The Spawnies sprung from Adams’ seeing a void in the game awards scene and being proactive about fixing it himself. And though Adams has the platform and audience to make that happen, he believes gaming fans have more power to make the change they want to see in the industry than they might realize.
“I’m a person who was raised on the ‘don’t talk about it, be about it’ kind of thing,” Adams says. “For the most part, the things you complain about that you see in the video game industry, you can affect in some fashion. I don’t want this space to be left without an understanding of the things we have brought to it.
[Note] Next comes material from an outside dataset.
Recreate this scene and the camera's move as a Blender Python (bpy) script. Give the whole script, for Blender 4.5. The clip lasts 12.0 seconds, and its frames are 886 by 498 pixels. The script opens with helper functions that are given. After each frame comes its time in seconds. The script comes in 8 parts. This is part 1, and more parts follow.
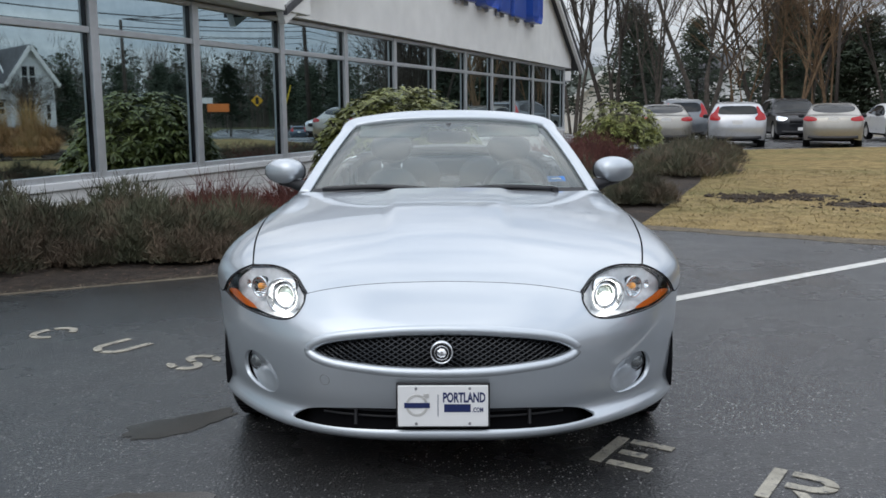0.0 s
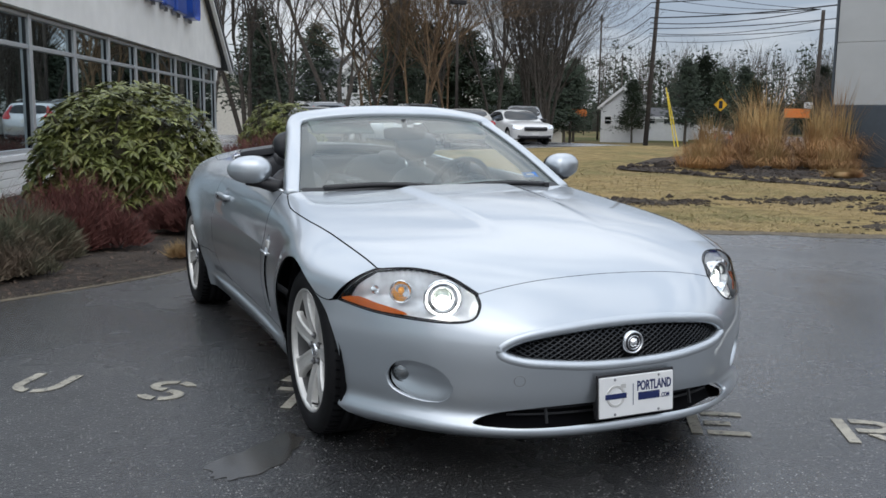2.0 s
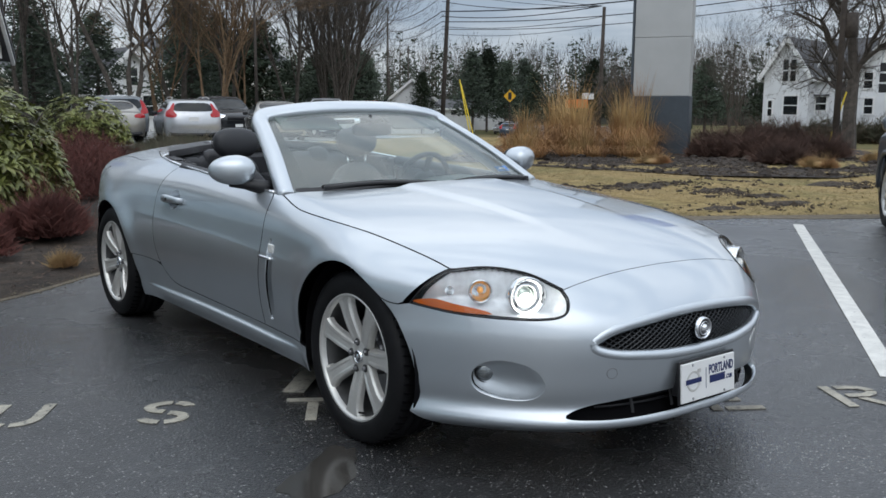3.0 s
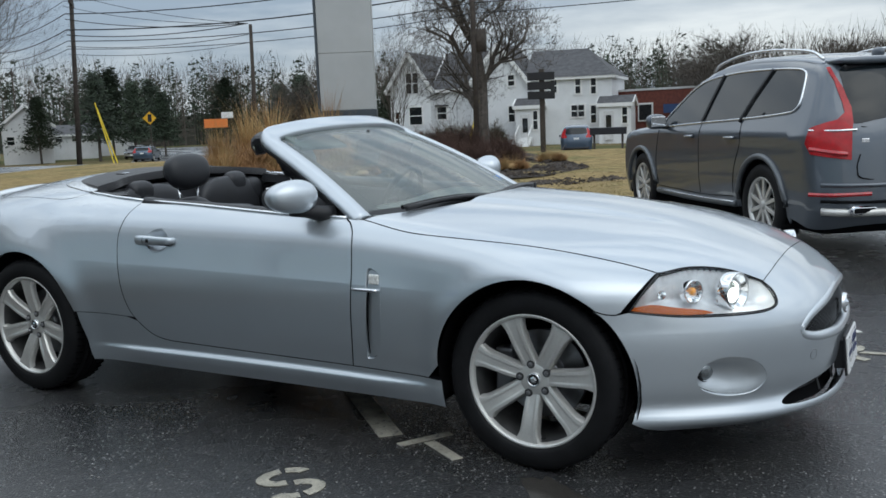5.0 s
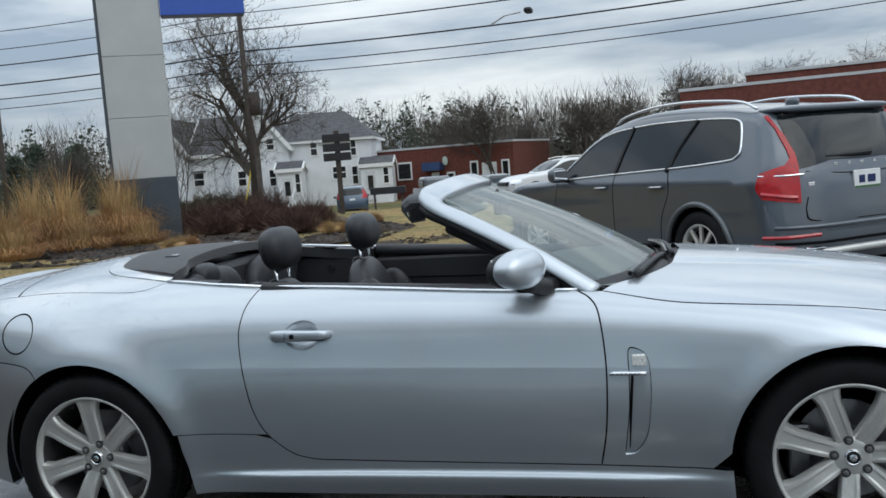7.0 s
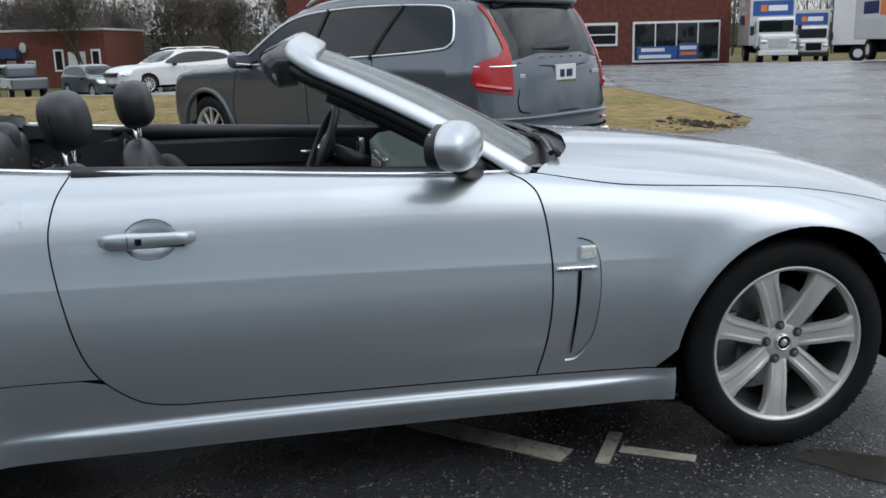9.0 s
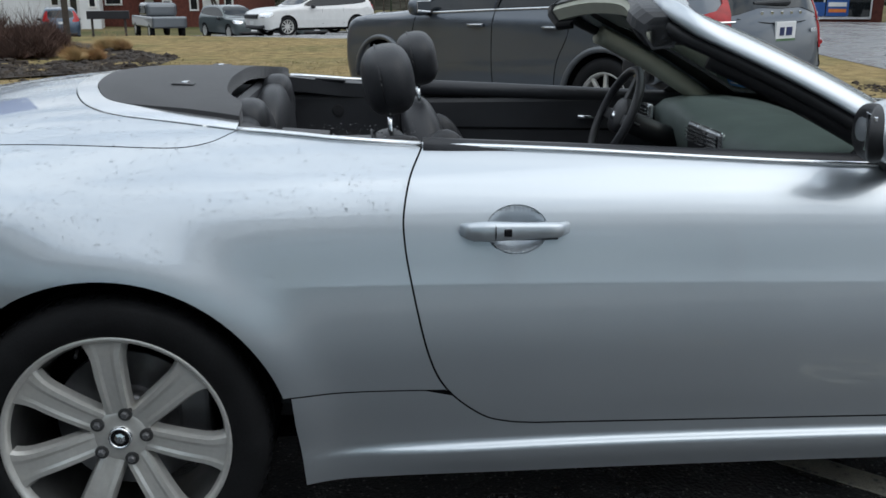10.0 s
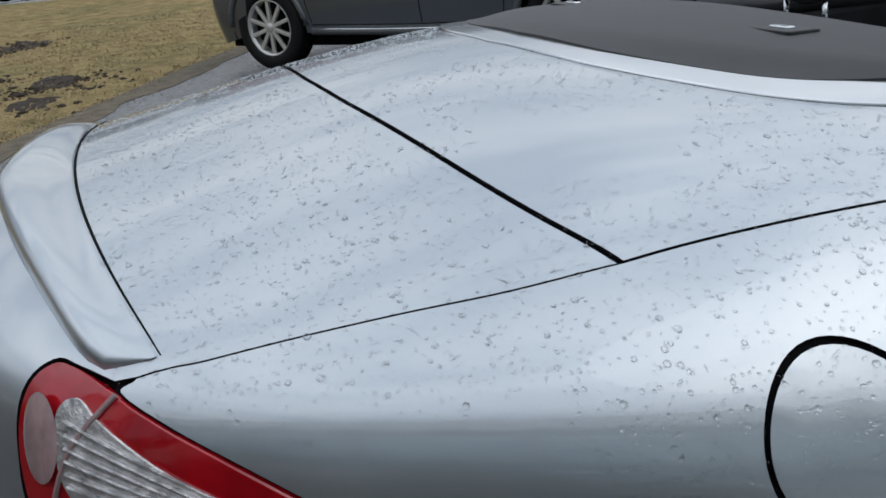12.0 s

There’s a lot of energy that goes towards fussing about stuff and raising the alarms of the inequities that we see, which are super well deserved and you have to hold people’s feet to the fire. But at some point, you have to say no one else is going to do this if I don’t start it.
“You’re either going to talk about it or be about it and I don’t want to leave this industry without being about it.”
The Spawnies broadcasts on January 30 at 6 p.m. PT via Twitch.